After the release of Apache Solr 4.0, many users will want to leverage SolrCloud distributed indexing and querying capabilities. It's not hard to upgrade your current cluster to SolrCloud, but there are some things you need to take care of. With the help of the following recipe you will be able to easily upgrade your cluster.
Before continuing further it is advised to read the Installing a standalone ZooKeeper recipe in this chapter. It shows how to set up a ZooKeeper cluster in order to be ready for production use.
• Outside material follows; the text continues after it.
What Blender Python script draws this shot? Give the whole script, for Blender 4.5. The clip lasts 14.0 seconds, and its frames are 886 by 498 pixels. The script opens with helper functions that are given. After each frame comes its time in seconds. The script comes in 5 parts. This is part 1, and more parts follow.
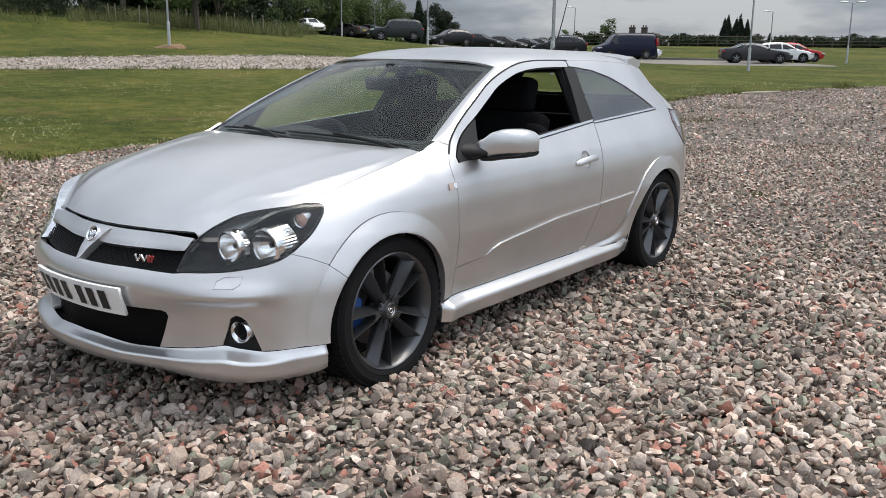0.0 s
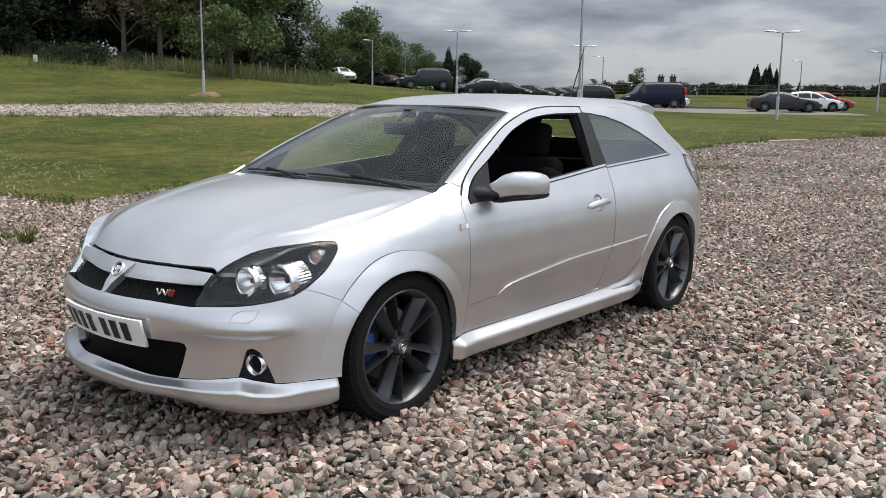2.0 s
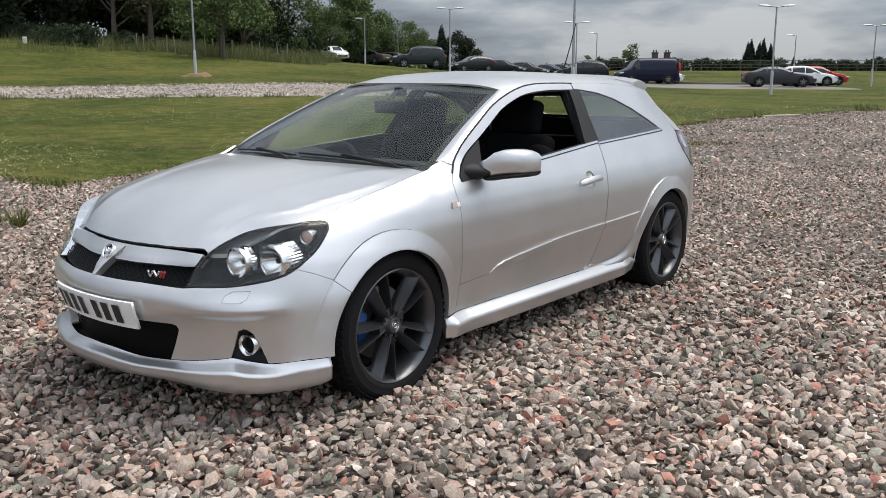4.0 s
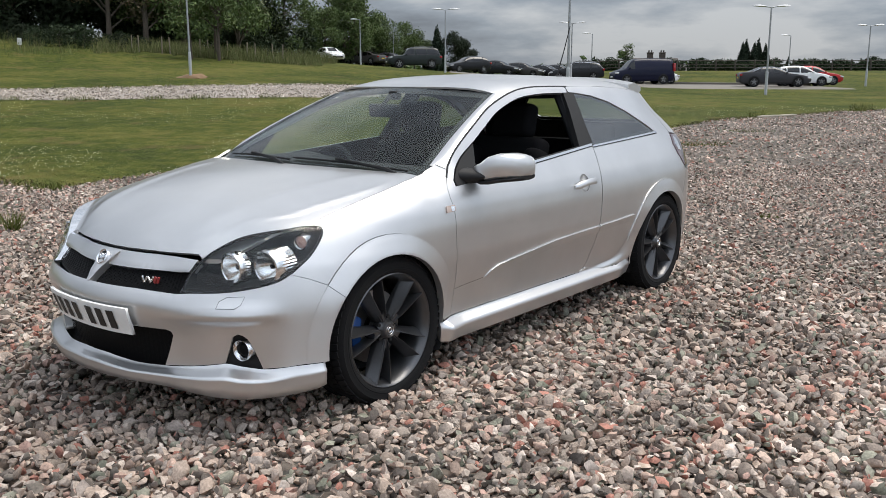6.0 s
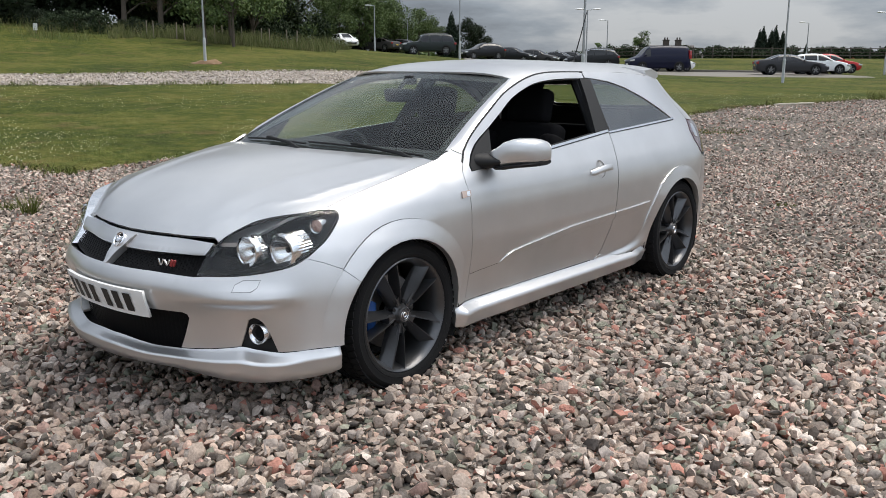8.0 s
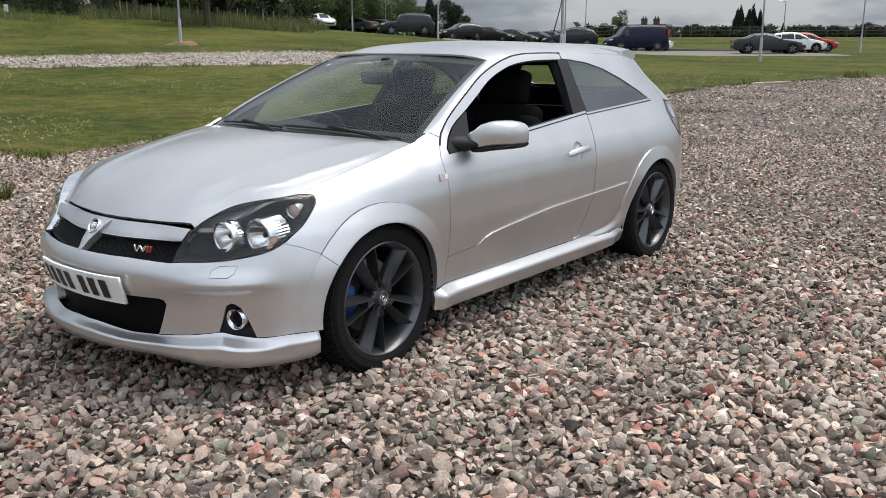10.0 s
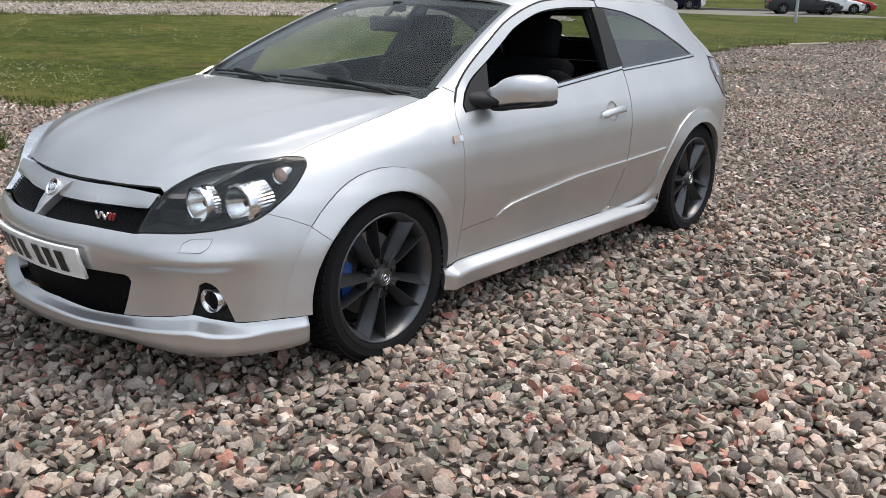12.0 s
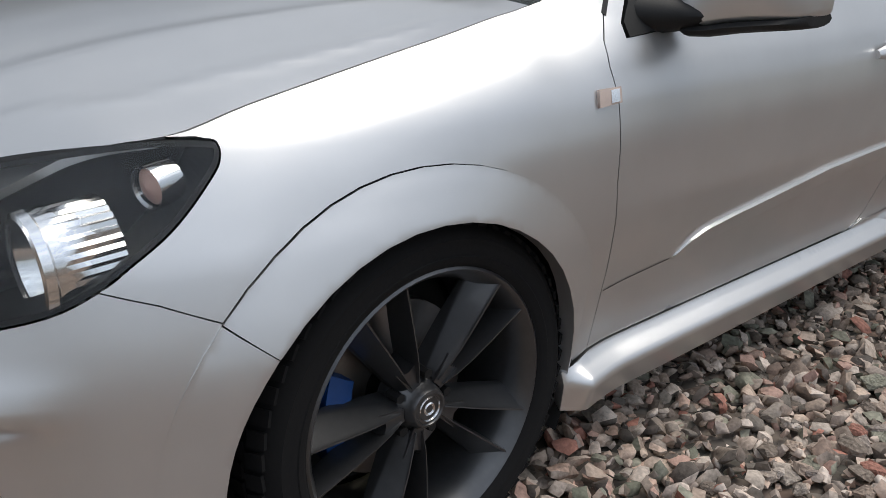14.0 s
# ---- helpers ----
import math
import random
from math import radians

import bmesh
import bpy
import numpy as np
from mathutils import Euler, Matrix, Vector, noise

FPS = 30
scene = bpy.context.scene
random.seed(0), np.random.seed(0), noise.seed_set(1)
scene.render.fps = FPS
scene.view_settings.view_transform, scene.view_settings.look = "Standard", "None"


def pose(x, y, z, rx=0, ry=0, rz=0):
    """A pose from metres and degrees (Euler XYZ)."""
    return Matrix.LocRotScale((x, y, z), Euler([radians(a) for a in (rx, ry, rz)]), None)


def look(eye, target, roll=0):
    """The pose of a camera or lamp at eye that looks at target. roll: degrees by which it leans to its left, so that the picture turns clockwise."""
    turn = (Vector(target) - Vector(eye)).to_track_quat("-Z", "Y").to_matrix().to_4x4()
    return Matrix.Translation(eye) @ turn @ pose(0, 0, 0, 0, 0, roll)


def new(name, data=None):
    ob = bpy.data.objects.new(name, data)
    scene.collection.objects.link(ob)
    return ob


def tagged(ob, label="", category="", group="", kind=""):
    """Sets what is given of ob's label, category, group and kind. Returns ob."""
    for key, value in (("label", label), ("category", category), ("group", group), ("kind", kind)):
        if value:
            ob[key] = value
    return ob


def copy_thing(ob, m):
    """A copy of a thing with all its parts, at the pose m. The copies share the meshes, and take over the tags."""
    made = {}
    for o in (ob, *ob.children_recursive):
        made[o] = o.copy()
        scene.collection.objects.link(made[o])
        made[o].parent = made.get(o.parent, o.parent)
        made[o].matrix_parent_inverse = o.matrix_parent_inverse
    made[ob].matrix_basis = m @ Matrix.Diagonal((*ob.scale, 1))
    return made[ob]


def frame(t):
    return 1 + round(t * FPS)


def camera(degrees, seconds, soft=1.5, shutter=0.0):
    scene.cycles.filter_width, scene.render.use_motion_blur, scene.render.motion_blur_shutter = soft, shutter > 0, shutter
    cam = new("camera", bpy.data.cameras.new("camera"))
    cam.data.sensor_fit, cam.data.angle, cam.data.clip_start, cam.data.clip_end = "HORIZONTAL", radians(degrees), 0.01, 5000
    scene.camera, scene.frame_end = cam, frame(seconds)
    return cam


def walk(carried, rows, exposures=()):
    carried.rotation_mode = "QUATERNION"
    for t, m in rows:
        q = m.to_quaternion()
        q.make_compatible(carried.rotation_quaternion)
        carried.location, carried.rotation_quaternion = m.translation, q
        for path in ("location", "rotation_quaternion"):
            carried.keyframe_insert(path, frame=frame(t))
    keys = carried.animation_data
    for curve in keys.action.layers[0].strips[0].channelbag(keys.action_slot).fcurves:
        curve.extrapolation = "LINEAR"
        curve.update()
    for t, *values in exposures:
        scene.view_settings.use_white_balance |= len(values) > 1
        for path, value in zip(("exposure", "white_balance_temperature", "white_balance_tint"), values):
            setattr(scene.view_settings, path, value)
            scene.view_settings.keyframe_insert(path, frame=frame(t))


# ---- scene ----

In order to use your old index structure with SolrCloud, you will need to add the following field to your fields definition (add the following fragment to the schema.xml
file, to its fields
section):
<field name="_version_" type="long" indexed="true" stored="true" multiValued="false"/>
Now let's switch to the solrconfig.xml
file – starting with the replication handlers. First, you need to ensure that you have the replication handler set up. Remember that you shouldn't add master or slave specific configurations to it. So the replication handlers' configuration should look like the following code:
<requestHandler name="/replication" class="solr.ReplicationHandler" />
In addition to that, you will need to have the administration panel handlers present, so the following configuration entry should be present in your solrconfig.xml
file:
<requestHandler name="/admin/" class="solr.admin.AdminHandlers" />
The last request handler that should be present is the real-time get
handler, which should be defined as follows (the following should also be added to the solrconfig.xml
file):
<requestHandler name="/get" class="solr.RealTimeGetHandler"> <lst name="defaults"> <str name="omitHeader">true</str> </lst> </requestHandler>
The next thing SolrCloud needs in order to properly operate is the transaction log configuration. The following fragment should be added to the solrconfig.xml
file:
<updateLog> <str name="dir">${solr.data.dir:}</str> </updateLog>
The last thing is the solr.xml
file. It should be pointing to the default cores administration address – the cores
tag should have the adminPath
property set to the /admin/cores
value. The example solr.xml
file could look like the following code:
<solr persistent="true"> <cores adminPath="/admin/cores" defaultCoreName="collection1" host="localhost" hostPort="8983" zkClientTimeout="15000"> <core name="collection1" instanceDir="collection1" /> </cores> </solr>
And that's all, your Solr instances configuration files are now ready to be used with SolrCloud.
So now let's see why all those changes are needed in order to use our old configuration files with SolrCloud.
The _version_
field is used by Solr to enable documents versioning and optimistic locking, which ensures that you won't have the newest version of your document overwritten by mistake. Because of that, SolrCloud requires the _version_
field to be present in your index structure. Adding that field is simple – you just need to place another field definition that is stored and indexed, and based on the long
type. That's all.
As for the replication handler, you should remember not to add slave or master specific configuration, only the simple request handler definition, as shown in the previous example. The same applies to the administration panel handlers: they need to be available under the default URL address.
The real-time get
handler is responsible for getting the updated documents right away, even if no commit or the softCommit
command is executed. This handler allows Solr (and also you) to retrieve the latest version of the document without the need for re-opening the searcher, and thus even if the document is not yet visible during usual search operations. The configuration is very similar to the usual request handler configuration – you need to add a new handler with the name
property set to /get
and the class
property set to solr.RealTimeGetHandler
. In addition to that, we want the handler to be omitting response headers (the omitHeader
property set to true
).
One of the last things that is needed by SolrCloud is the transaction log, which enables real-time get
operations to be functional. The transaction log keeps track of all the uncommitted changes and enables a real-time get
handler to retrieve those. In order to turn on transaction log usage, one should add the updateLog
tag to the solrconfig.xml
file and specify the directory where the transaction log directory should be created (by adding the dir
property as shown in the example). In the configuration previously shown, we tell Solr that we want to use the Solr data directory as the place to store the transaction log directory.
Finally, Solr needs you to keep the default address for the core administrative interface, so you should remember to have the adminPath
property set to the value shown in the example (in the solr.xml
file). This is needed in order for Solr to be able to manipulate cores.